» **Task instructions**
Go through the data and copy every line exactly, but not the images.

» **Material**
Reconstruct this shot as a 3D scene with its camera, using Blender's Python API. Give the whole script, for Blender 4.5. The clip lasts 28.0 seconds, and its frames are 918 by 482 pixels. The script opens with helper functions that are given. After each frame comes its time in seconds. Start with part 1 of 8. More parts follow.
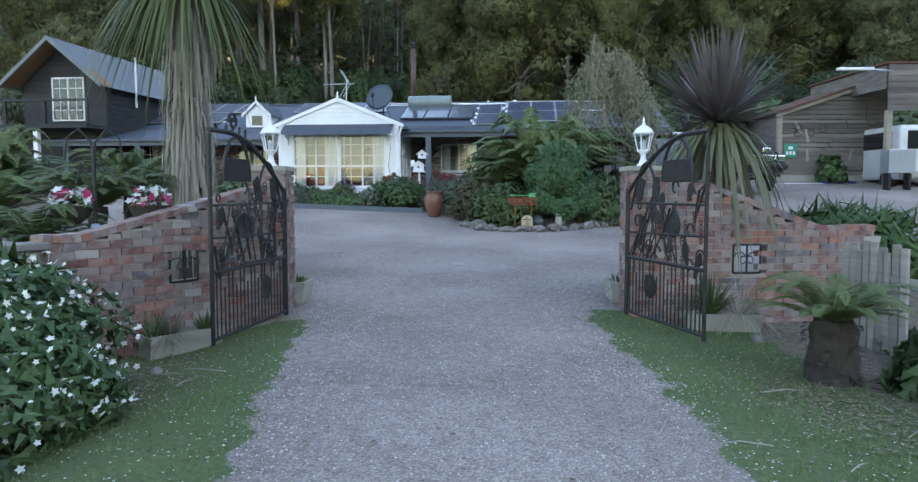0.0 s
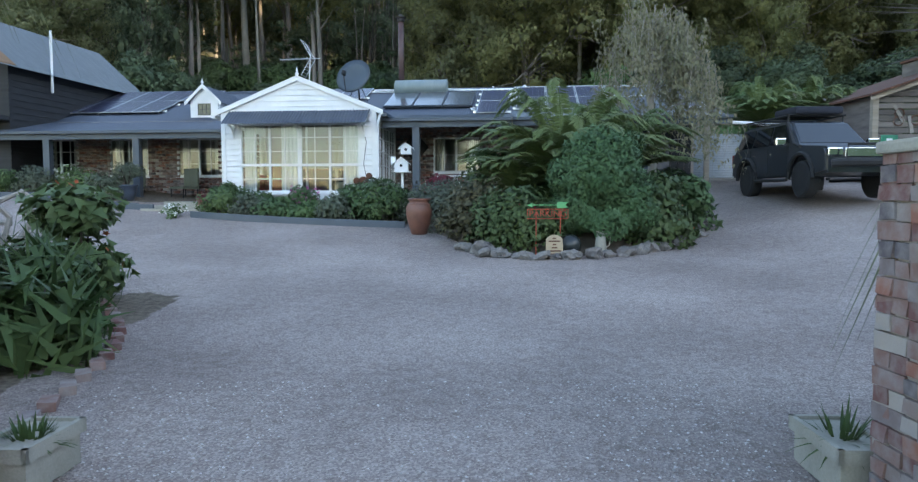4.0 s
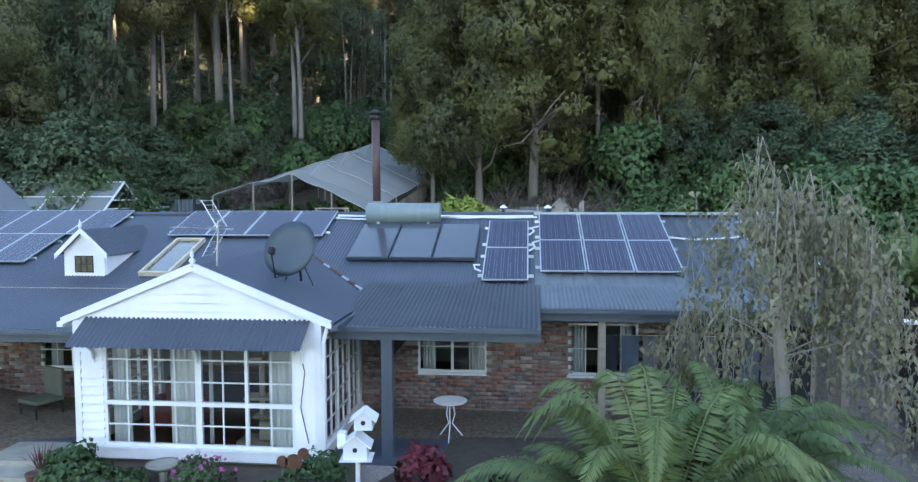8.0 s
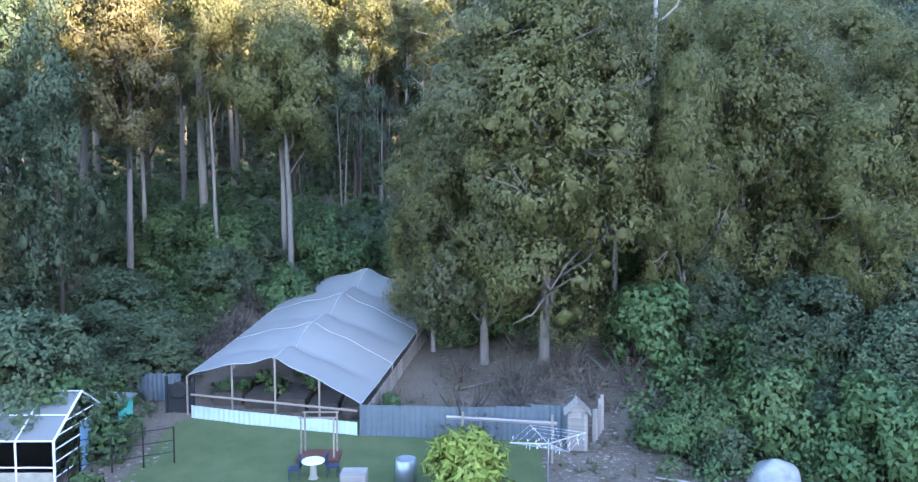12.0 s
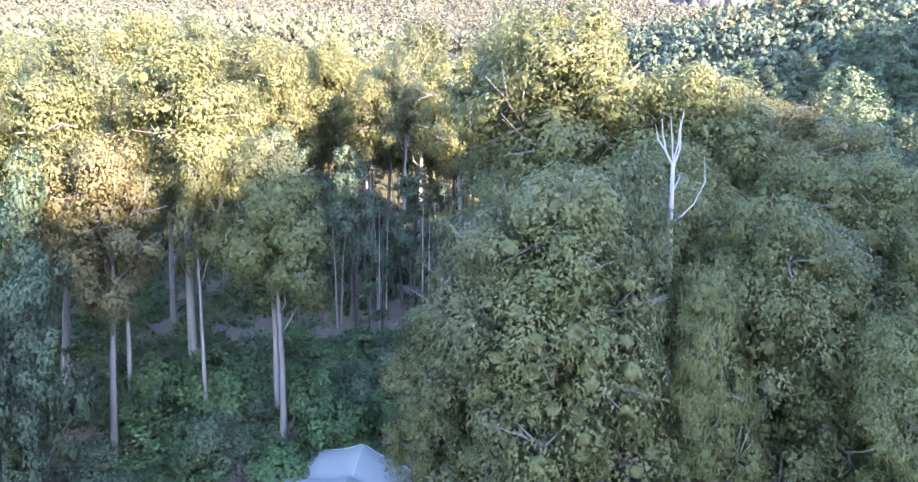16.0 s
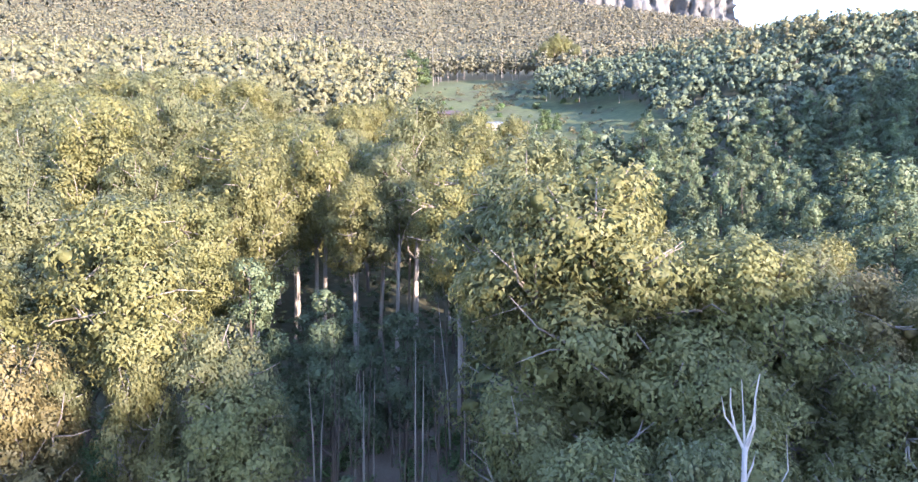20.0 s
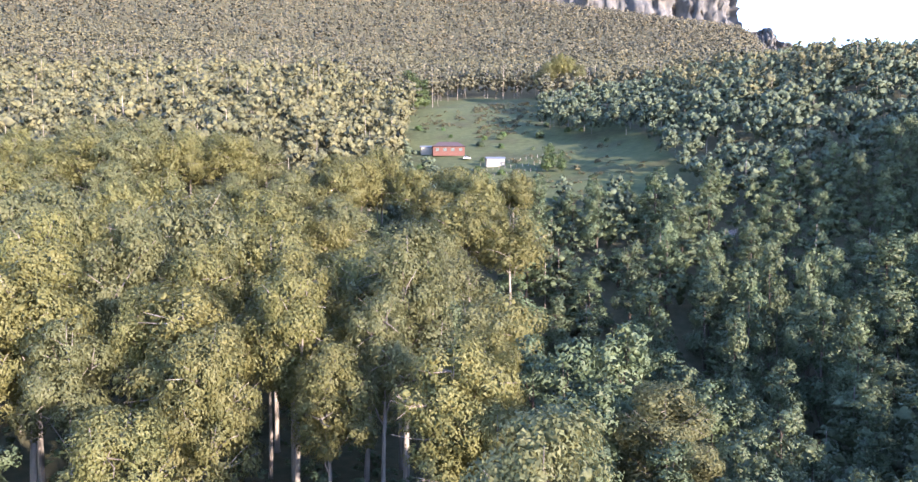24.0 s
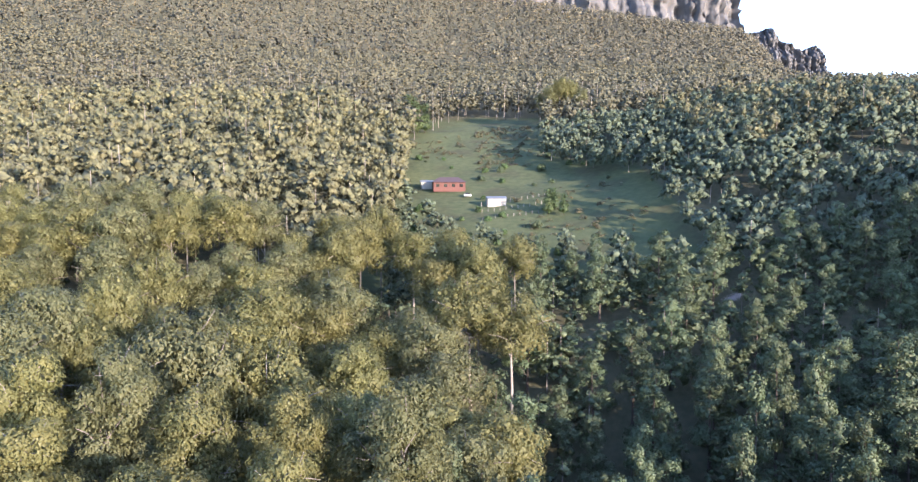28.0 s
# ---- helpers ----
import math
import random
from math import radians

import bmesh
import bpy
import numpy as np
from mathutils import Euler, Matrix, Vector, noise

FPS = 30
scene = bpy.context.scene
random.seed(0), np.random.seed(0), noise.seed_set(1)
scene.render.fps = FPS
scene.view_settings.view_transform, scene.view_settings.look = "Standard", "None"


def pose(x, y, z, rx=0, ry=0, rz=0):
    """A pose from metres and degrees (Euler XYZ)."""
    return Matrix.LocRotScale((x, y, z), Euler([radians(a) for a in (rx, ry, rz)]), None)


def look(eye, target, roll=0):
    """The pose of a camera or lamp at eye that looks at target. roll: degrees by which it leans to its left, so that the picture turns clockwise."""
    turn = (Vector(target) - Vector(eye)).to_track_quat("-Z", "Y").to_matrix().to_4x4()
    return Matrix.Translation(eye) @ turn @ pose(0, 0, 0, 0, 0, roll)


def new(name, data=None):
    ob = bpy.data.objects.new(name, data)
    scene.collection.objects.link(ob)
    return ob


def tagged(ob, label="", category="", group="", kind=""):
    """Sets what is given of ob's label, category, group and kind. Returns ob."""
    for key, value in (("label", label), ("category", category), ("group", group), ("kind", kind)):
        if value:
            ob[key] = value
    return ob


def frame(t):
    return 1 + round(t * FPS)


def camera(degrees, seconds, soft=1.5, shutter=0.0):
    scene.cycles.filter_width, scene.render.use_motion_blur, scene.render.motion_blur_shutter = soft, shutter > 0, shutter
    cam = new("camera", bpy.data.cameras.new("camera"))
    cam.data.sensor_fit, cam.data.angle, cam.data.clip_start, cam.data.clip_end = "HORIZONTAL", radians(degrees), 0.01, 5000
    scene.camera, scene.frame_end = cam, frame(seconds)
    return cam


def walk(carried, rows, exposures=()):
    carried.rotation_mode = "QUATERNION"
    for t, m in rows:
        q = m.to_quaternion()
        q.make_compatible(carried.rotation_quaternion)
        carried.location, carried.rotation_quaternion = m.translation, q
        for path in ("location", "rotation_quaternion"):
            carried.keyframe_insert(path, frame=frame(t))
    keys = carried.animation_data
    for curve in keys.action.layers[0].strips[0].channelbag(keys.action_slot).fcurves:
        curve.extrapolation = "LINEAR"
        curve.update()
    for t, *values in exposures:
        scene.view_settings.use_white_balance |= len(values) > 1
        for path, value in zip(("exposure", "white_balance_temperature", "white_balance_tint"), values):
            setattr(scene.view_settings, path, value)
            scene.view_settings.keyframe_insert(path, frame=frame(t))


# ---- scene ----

» **Task response**
Reconstruct this shot as a 3D scene with its camera, using Blender's Python API. Give the whole script, for Blender 4.5. The clip lasts 28.0 seconds, and its frames are 918 by 482 pixels. The script opens with helper functions that are given. After each frame comes its time in seconds. Start with part 1 of 8. More parts follow.
0.0 s
4.0 s
8.0 s
12.0 s
16.0 s
20.0 s
24.0 s
28.0 s
# ---- helpers ----
import math
import random
from math import radians

import bmesh
import bpy
import numpy as np
from mathutils import Euler, Matrix, Vector, noise

FPS = 30
scene = bpy.context.scene
random.seed(0), np.random.seed(0), noise.seed_set(1)
scene.render.fps = FPS
scene.view_settings.view_transform, scene.view_settings.look = "Standard", "None"


def pose(x, y, z, rx=0, ry=0, rz=0):
    """A pose from metres and degrees (Euler XYZ)."""
    return Matrix.LocRotScale((x, y, z), Euler([radians(a) for a in (rx, ry, rz)]), None)


def look(eye, target, roll=0):
    """The pose of a camera or lamp at eye that looks at target. roll: degrees by which it leans to its left, so that the picture turns clockwise."""
    turn = (Vector(target) - Vector(eye)).to_track_quat("-Z", "Y").to_matrix().to_4x4()
    return Matrix.Translation(eye) @ turn @ pose(0, 0, 0, 0, 0, roll)


def new(name, data=None):
    ob = bpy.data.objects.new(name, data)
    scene.collection.objects.link(ob)
    return ob


def tagged(ob, label="", category="", group="", kind=""):
    """Sets what is given of ob's label, category, group and kind. Returns ob."""
    for key, value in (("label", label), ("category", category), ("group", group), ("kind", kind)):
        if value:
            ob[key] = value
    return ob


def frame(t):
    return 1 + round(t * FPS)


def camera(degrees, seconds, soft=1.5, shutter=0.0):
    scene.cycles.filter_width, scene.render.use_motion_blur, scene.render.motion_blur_shutter = soft, shutter > 0, shutter
    cam = new("camera", bpy.data.cameras.new("camera"))
    cam.data.sensor_fit, cam.data.angle, cam.data.clip_start, cam.data.clip_end = "HORIZONTAL", radians(degrees), 0.01, 5000
    scene.camera, scene.frame_end = cam, frame(seconds)
    return cam


def walk(carried, rows, exposures=()):
    carried.rotation_mode = "QUATERNION"
    for t, m in rows:
        q = m.to_quaternion()
        q.make_compatible(carried.rotation_quaternion)
        carried.location, carried.rotation_quaternion = m.translation, q
        for path in ("location", "rotation_quaternion"):
            carried.keyframe_insert(path, frame=frame(t))
    keys = carried.animation_data
    for curve in keys.action.layers[0].strips[0].channelbag(keys.action_slot).fcurves:
        curve.extrapolation = "LINEAR"
        curve.update()
    for t, *values in exposures:
        scene.view_settings.use_white_balance |= len(values) > 1
        for path, value in zip(("exposure", "white_balance_temperature", "white_balance_tint"), values):
            setattr(scene.view_settings, path, value)
            scene.view_settings.keyframe_insert(path, frame=frame(t))


# ---- scene ----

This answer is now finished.